Ad hominem is in effect a negative screening process. Whereby you have a criteria for elimination, which the video suggested they use - do one thing we don't like and you are gone. Deal breakers certainly exist, but if I were to adopt a negative screening process I would try to limit the criterion down to what I truly can't live with - genocide, mass deportation, apartheid, imperialism, jingoism etc.

But say every single political party supported the genocide of any permanent residency holding citizens of Sweden and Switzerland. Do I disengage? No, I would be heartbroken, but that is where I would switch to a positive screening process. My vote would be based on the presence of merit.

A positive screening process looks for the presence of things you like.

I've strayed a bit far from ad hominem, and when I think about it, Nietzsche wrote a much better and more succinct bit on this in 'The Genealogy of Morals' the lambs mentioned below I imagine set up a moralistic ad hominem based on screening negatively for the distress caused by the birds of prey, their oppressors:

That the lambs are upset about the great predatory birds is not a strange thing, and the fact that they snatch away small lambs provides no reason for holding anything against these large birds of prey. And if the lambs say among themselves, “These predatory birds are evil, and whoever is least like a predatory bird, especially anyone who is like its opposite, a lamb— shouldn’t that animal be good?”
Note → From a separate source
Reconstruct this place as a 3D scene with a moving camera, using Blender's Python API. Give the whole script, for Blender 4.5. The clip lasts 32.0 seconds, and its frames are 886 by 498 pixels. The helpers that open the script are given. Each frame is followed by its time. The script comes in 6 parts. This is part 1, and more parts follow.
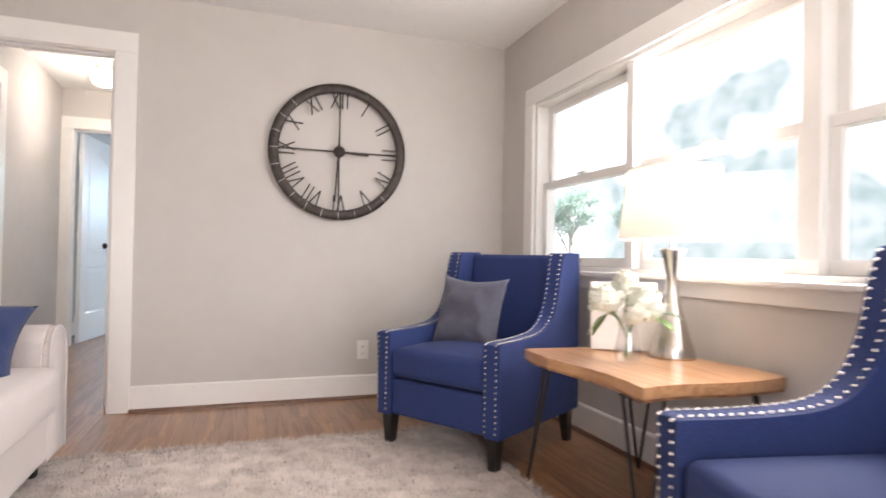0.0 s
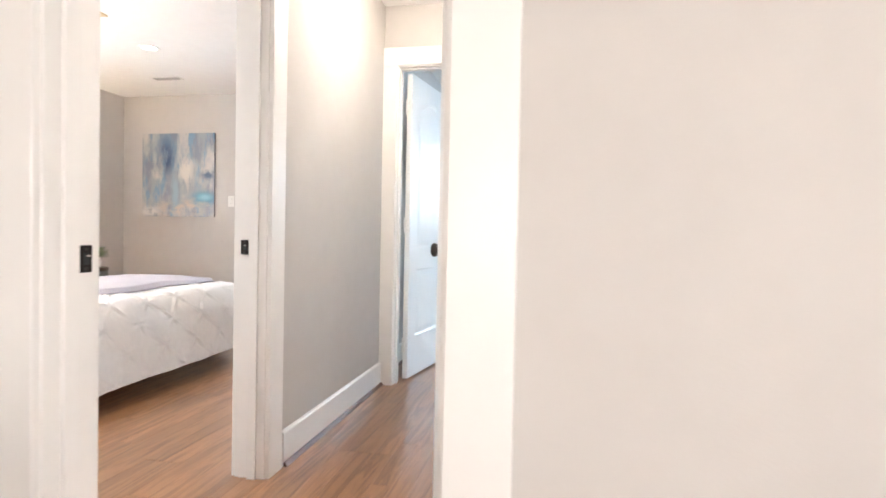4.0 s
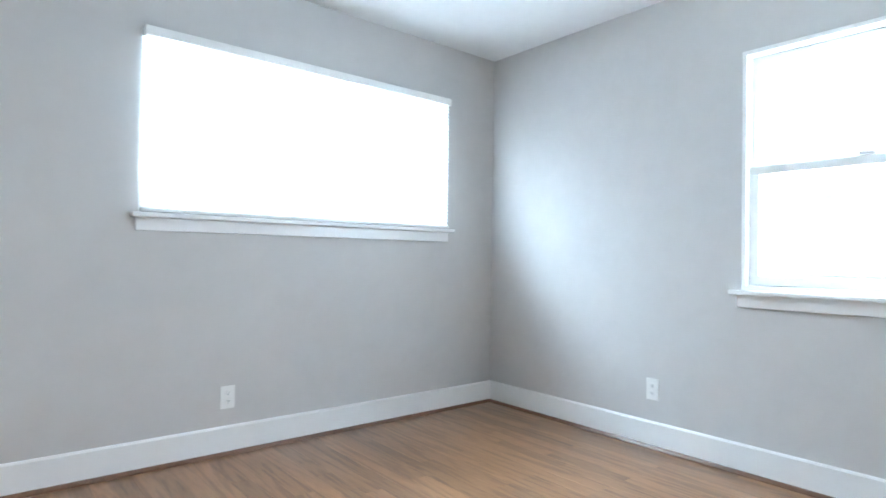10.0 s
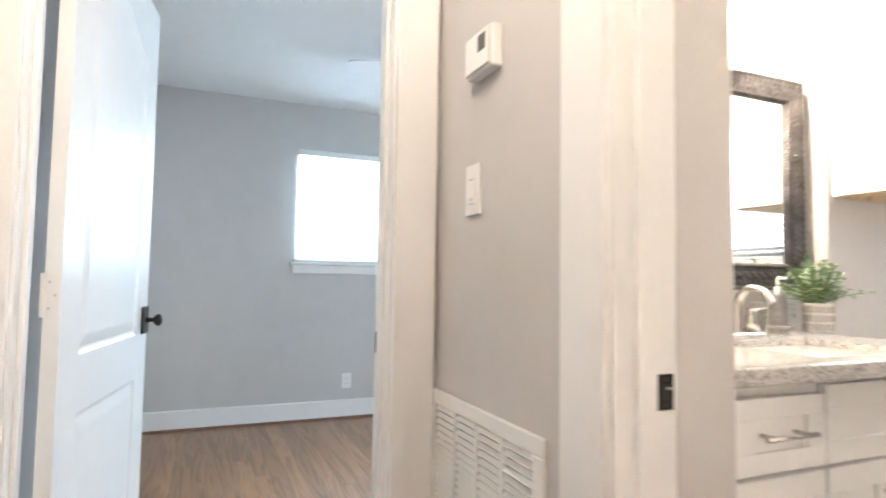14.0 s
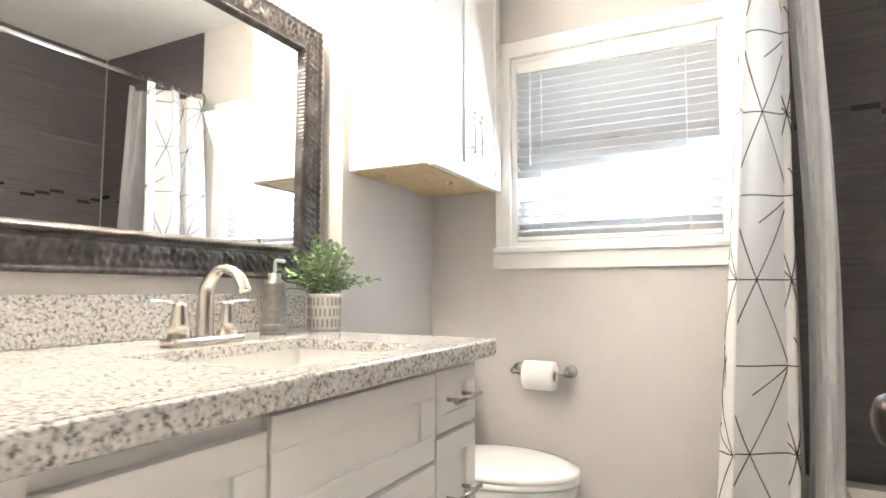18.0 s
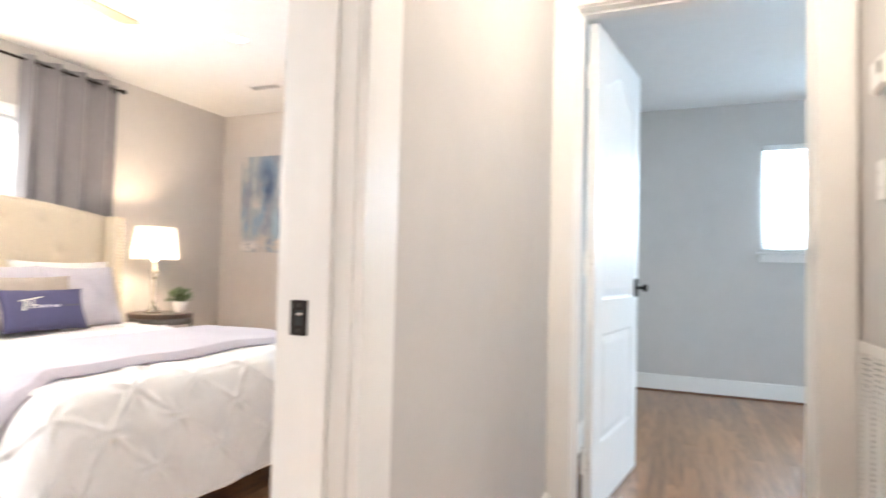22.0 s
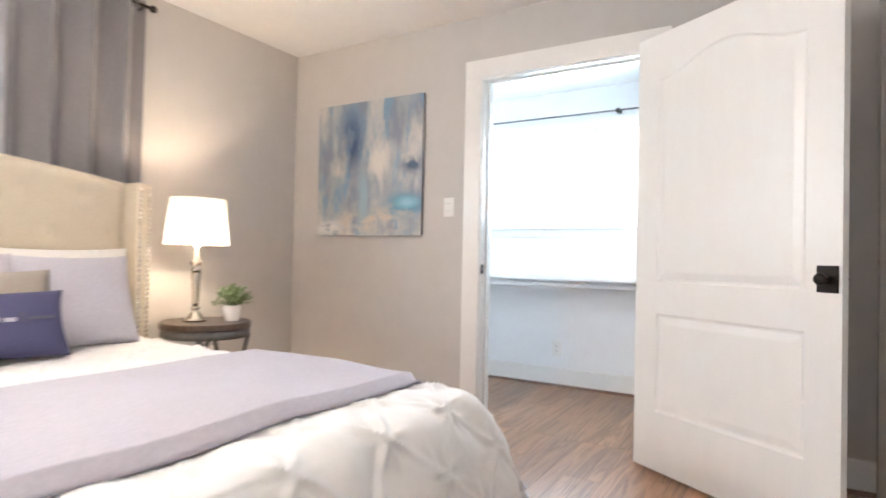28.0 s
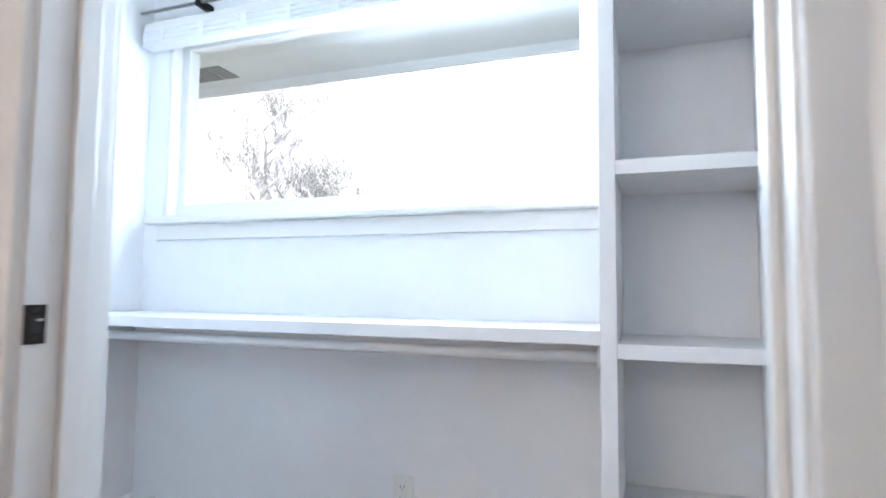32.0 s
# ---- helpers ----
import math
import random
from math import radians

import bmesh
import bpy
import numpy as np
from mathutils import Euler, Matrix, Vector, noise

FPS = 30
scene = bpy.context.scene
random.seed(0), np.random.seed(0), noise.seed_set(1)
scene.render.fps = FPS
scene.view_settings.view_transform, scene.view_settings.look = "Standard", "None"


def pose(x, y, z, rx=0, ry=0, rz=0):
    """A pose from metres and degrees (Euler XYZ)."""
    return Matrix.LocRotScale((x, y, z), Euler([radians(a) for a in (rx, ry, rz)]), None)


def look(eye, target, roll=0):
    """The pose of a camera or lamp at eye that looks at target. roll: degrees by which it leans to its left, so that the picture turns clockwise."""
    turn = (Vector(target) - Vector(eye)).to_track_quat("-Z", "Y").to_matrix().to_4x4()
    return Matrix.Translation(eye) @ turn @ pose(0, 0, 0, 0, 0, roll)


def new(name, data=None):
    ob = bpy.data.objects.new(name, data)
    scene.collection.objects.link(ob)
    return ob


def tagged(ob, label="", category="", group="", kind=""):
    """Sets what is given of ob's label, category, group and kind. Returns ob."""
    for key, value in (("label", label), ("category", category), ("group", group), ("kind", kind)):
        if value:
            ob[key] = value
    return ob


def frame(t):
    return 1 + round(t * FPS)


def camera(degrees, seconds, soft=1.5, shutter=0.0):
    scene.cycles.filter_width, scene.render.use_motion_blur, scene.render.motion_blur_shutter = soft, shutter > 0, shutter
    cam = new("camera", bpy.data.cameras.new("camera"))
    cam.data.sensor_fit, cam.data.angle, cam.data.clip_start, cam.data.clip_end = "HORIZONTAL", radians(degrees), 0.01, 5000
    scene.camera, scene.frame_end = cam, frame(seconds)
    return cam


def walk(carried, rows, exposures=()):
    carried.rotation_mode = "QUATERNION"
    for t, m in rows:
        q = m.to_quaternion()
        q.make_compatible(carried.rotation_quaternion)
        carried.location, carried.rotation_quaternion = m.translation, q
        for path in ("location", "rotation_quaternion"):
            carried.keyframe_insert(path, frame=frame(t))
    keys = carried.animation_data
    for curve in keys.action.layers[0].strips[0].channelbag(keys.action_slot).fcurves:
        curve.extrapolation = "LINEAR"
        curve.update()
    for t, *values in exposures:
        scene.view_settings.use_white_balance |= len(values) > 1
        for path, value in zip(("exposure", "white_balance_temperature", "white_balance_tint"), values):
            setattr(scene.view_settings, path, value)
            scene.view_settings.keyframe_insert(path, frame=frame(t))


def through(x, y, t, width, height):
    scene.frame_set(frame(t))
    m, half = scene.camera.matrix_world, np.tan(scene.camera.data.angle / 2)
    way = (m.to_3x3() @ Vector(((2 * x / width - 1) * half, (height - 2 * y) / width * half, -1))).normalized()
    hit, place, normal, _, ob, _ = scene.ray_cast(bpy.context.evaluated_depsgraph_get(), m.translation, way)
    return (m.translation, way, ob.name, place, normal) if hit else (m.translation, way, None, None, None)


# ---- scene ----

*The video I saw was read by a computer voice, which is to say de-identified and depersonalised. It nagged at me in a possible application of the ad hominem fallacy that this video was claiming to speak for an entire in-group that I feel has no actual true unified voice (nor should it) furthermore based on the closing essay/afterword of Genderqueer, I have been persuaded that Queer issues are human rights issues. That I don't feel the consequences of the limits currently in place on my freedom of expression are coincidental, they exist though.